1) Apple Gloves – wearable user interfaces

Apple’s dreaming up new user input devices that are wearable, including gloves.

The use cases imagined include:

  • controlling your laptop / tablet / smartphone
  • manipulating virtual reality environments (e.g. seeing your hands in VR)
  • providing haptic feedback to imitate the touch or feel of a virtual object
  • enabling the use of virtual tools (e.g. a virtual sculpting tool)

Interesting to note how Apple are seeing this technology as being relevant to both the existing computing devices, as well as future virtual environments. One can imagine gloves having a similar roll-out to airpods: appearing innocuous with existing devices, but opening the door for whole new forms of interaction in the future.

2) Snap’s context relevant lenses

Taking inputs such as the current time of day, the user’s geographic location, items on your camera feed, audio of your current environment, and other data (e.g., WiFi access, Bluetooth.RTM. beacon data), Snap want to be able to serve up lenses with little or no user input.

For example, on the LHS, Snap recognises that a user is in Venice Beach and preloads a Venice Beach lens, along with an avatar of someone on a shopping spree. On the RHS, Snap recognises that you’re in a specific coffee shop and then pre-loads the lens that the merchant previously created.

Removing the friction of finding a lens means that a user opening Snap automatically enters a new world where the virtual merges with the physical environment. Cool for consumers, and potentially lucrative for the company.

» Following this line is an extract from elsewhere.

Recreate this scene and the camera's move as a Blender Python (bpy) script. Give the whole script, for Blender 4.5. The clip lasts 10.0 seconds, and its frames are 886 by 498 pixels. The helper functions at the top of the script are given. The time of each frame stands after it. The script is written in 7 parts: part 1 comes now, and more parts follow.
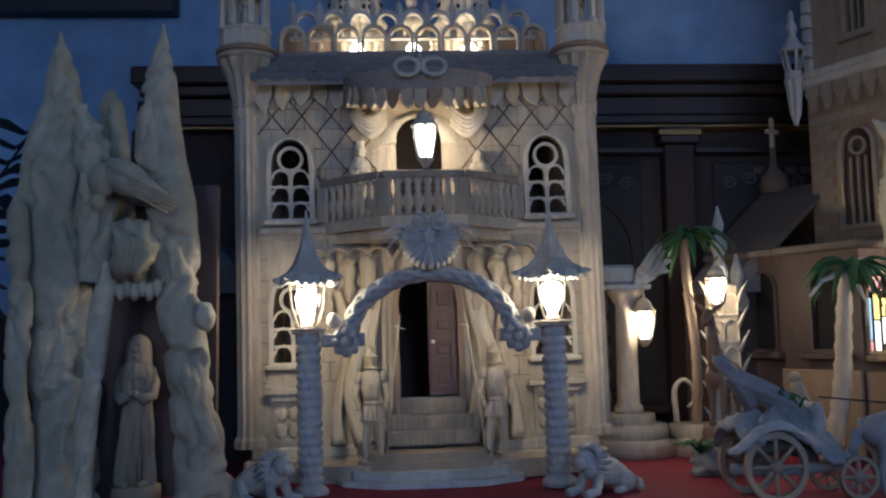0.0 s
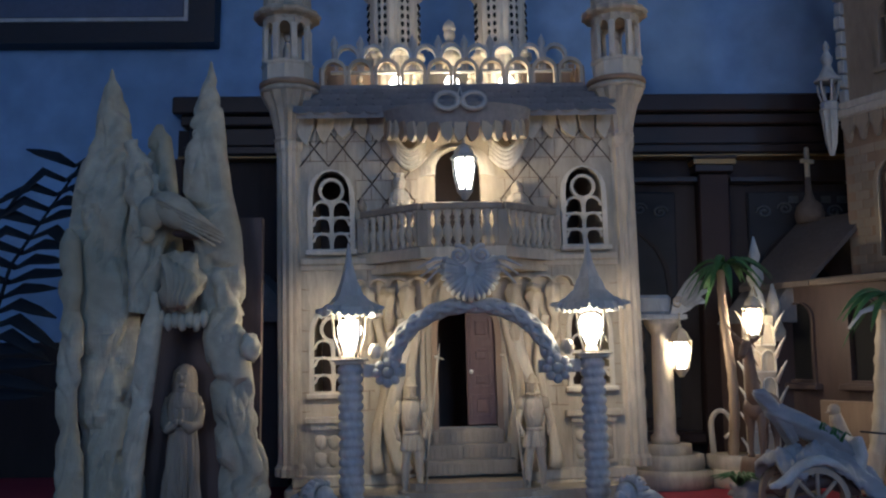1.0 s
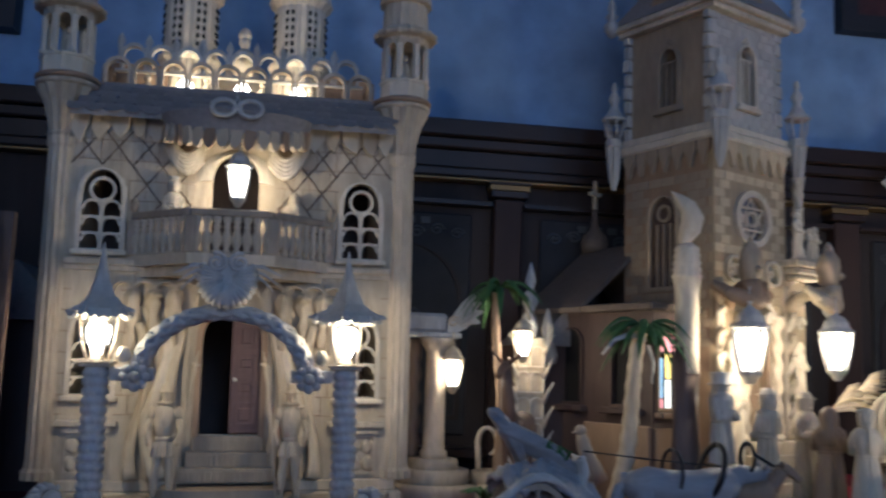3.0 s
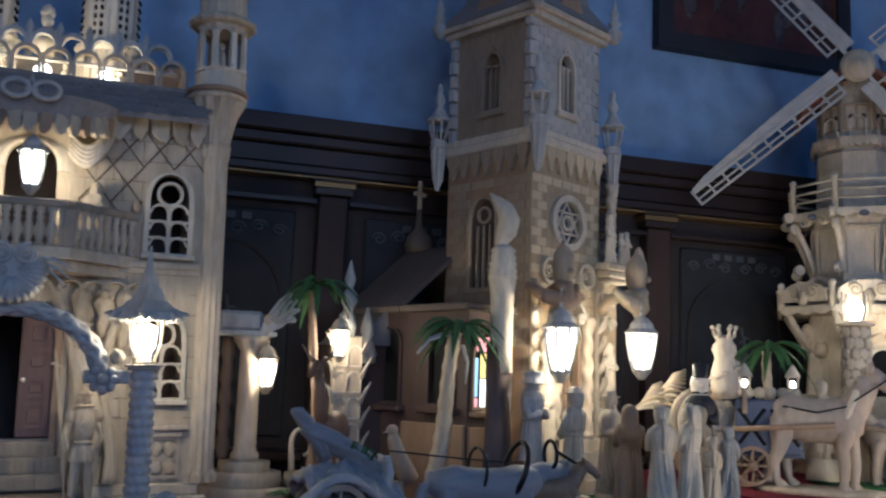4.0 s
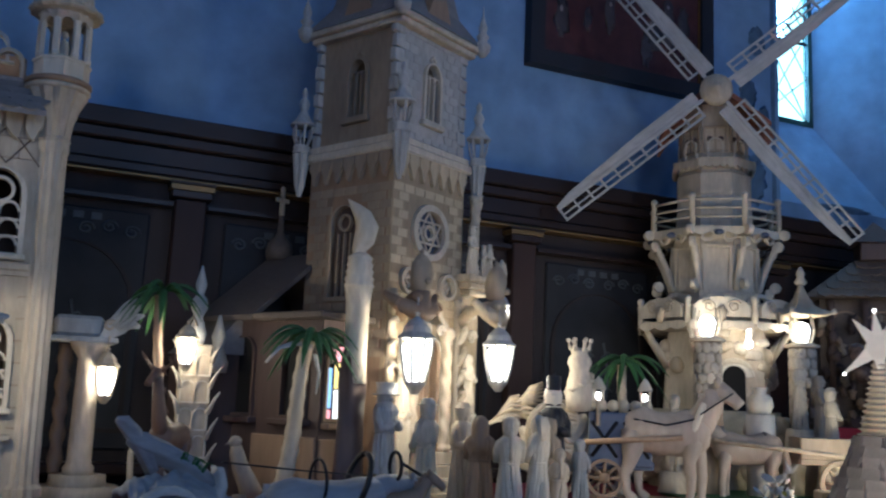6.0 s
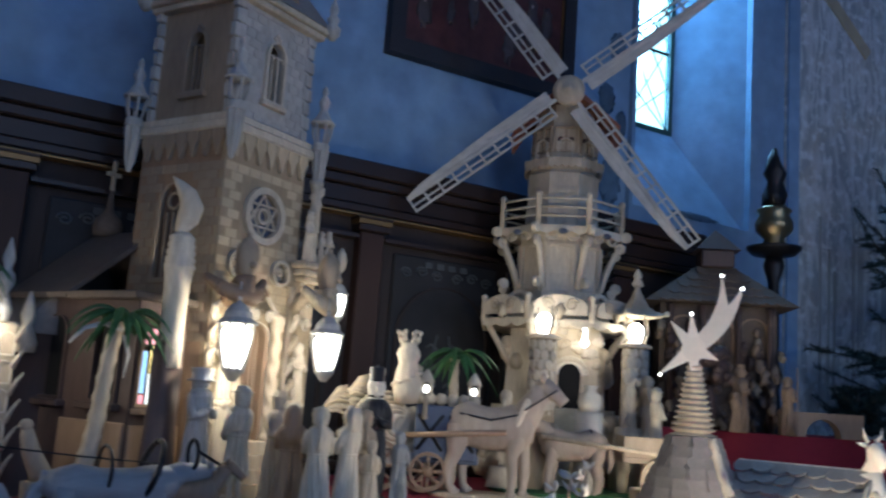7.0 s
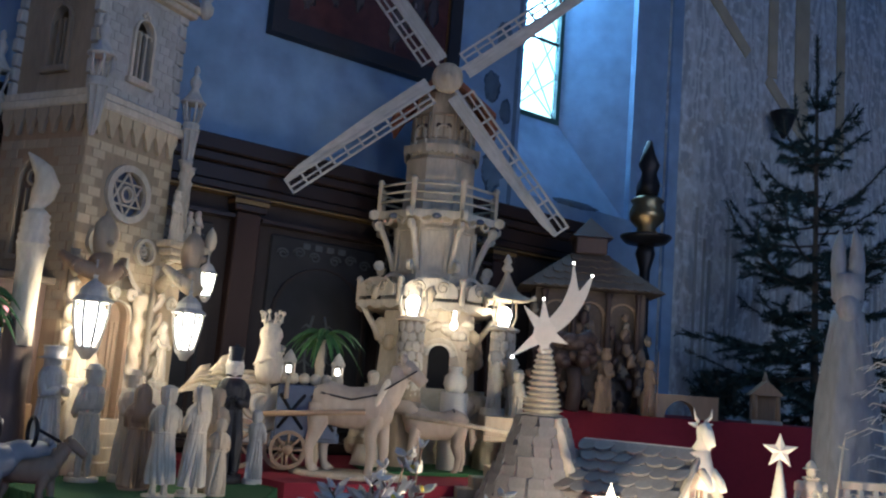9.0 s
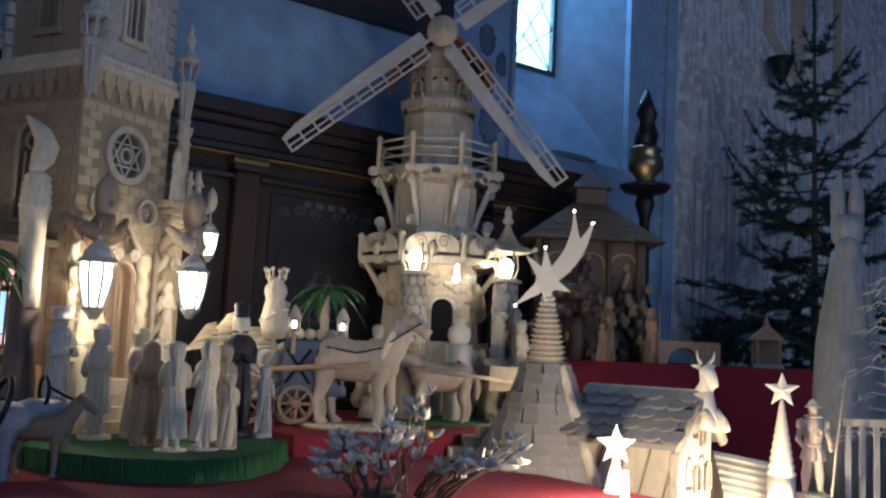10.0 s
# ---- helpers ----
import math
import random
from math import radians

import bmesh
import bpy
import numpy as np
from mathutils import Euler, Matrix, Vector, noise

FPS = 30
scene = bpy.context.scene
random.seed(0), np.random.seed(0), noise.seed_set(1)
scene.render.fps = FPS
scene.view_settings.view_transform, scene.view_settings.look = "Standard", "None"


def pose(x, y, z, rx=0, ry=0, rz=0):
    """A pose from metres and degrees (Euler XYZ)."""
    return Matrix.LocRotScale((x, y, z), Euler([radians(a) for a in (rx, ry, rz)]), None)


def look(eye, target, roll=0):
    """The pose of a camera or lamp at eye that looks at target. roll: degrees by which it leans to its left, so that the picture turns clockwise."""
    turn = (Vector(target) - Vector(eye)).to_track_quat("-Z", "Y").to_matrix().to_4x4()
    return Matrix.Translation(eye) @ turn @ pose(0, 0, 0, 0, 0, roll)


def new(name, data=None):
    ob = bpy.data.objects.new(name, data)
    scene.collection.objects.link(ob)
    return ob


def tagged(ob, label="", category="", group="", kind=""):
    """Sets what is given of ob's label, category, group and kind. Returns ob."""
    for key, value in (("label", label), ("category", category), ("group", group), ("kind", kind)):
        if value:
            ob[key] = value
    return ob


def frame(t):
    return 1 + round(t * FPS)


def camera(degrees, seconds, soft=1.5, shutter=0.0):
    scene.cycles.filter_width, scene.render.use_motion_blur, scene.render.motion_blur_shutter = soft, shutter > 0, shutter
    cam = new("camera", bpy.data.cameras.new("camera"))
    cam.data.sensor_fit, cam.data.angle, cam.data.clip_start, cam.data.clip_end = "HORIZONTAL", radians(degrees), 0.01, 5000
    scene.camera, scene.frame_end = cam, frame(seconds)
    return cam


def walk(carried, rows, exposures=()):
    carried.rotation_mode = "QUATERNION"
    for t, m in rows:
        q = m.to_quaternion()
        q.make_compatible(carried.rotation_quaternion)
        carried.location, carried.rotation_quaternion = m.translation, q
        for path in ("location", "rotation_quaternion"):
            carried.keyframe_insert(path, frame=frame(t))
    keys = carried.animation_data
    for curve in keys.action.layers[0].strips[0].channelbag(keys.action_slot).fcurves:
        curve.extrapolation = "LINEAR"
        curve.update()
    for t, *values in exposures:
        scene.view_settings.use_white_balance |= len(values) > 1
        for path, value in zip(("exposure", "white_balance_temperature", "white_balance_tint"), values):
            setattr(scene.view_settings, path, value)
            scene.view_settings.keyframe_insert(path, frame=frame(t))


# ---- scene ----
cam = camera(51.75, 10.0, soft=2.2, shutter=0.4)
PATH = [
    (0, 0.0425, -0.0134, 1.5341, -2.72, 5.58, 0.88),
    (0.5, 0.0076, -0.0285, 1.5410, -1.64, 6.09, 0.21),
    (1, 0.0051, -0.0446, 1.5590, -1.19, 6.87, 0.52),
    (1.5, 0.0107, -0.0485, 1.5484, -0.95, 7.04, -0.26),
    (2, 0.0716, -0.0460, 1.5564, -2.95, 6.85, -0.27),
    (2.5, 0.1509, -0.0560, 1.5470, -6.00, 7.77, -1.13),
    (3, 0.2587, -0.1042, 1.5585, -9.78, 7.81, -1.96),
    (3.2, 0.2624, -0.1519, 1.5536, -12.46, 7.73, -1.75),
    (4.3, 0.3744, -0.0509, 1.5615, -21.42, 8.25, -1.91),
    (4.5, 0.3776, -0.0304, 1.5642, -22.81, 8.23, -1.84),
    (5, 0.4079, -0.0546, 1.5396, -24.04, 9.14, -1.83),
    (5.2, 0.4170, -0.0580, 1.5375, -24.21, 9.27, -1.91),
    (6.3, 0.5156, -0.1029, 1.5520, -28.02, 9.35, -2.52),
    (6.5, 0.5608, -0.1172, 1.5687, -29.44, 9.21, -2.86),
    (7, 0.6540, -0.1311, 1.5470, -33.41, 9.42, -3.84),
    (7.5, 0.7346, -0.2336, 1.5509, -37.56, 8.95, -5.53),
    (8, 0.7631, -0.2843, 1.5635, -39.14, 8.97, -5.78),
    (8.5, 0.7655, -0.2910, 1.5581, -39.22, 8.64, -4.67),
    (9, 0.7577, -0.2829, 1.5590, -38.68, 8.58, -4.26),
    (9.5, 0.7488, -0.2843, 1.5591, -38.62, 7.76, -3.30),
    (10, 0.7486, -0.2871, 1.5283, -38.51, 6.13, -2.60),
]
walk(cam, [(t, pose(x, y, z, 90 + pitch, roll, yaw)) for t, x, y, z, yaw, pitch, roll in PATH],
     exposures=((0, 0.0, 6250, 11), (0.6, 0.07, 6200, 11), (3, 0.07, 6180, 11), (4.5, 0.03, 5880, 9), (6.5, -0.03, 5700, 8), (7.5, 0.0, 5750, 8), (8.5, -0.02, 5900, 9), (9.5, -0.07, 6180, 10), (10, -0.14, 6250, 10)))

# ---- world and large lights ----
world = bpy.data.worlds.new("world")
scene.world = world
world.use_nodes = True
wn = world.node_tree.nodes
sky = wn.new("ShaderNodeTexSky")
sky.sky_type, sky.sun_disc = 'NISHITA', False
sky.sun_elevation, sky.sun_rotation = radians(14), radians(200)
wn["Background"].inputs[1].default_value = 0.12
world.node_tree.links.new(sky.outputs[0], wn["Background"].inputs[0])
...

For example, imagine merchants paying Snap to show a lens that navigates users in a certain geography into its shop.

3) Netflix’s interactive,participatory storytelling

If you watched the Black Mirror special ‘Bandersnatch’. then you’ll have a good idea of what interactive stories are. They are basically movies that require users to make decisions, and then the movie adapts to the decisions you’ve made. It’s an immersive form of storytelling. But it’s also extremely challenging technologically.

Netflix are thinking about how to create better experiences where when users make a choice, they aren’t confronted with either long loading times, or replaying the scene just before the choice is made in order to give enough time for the new media branch to load.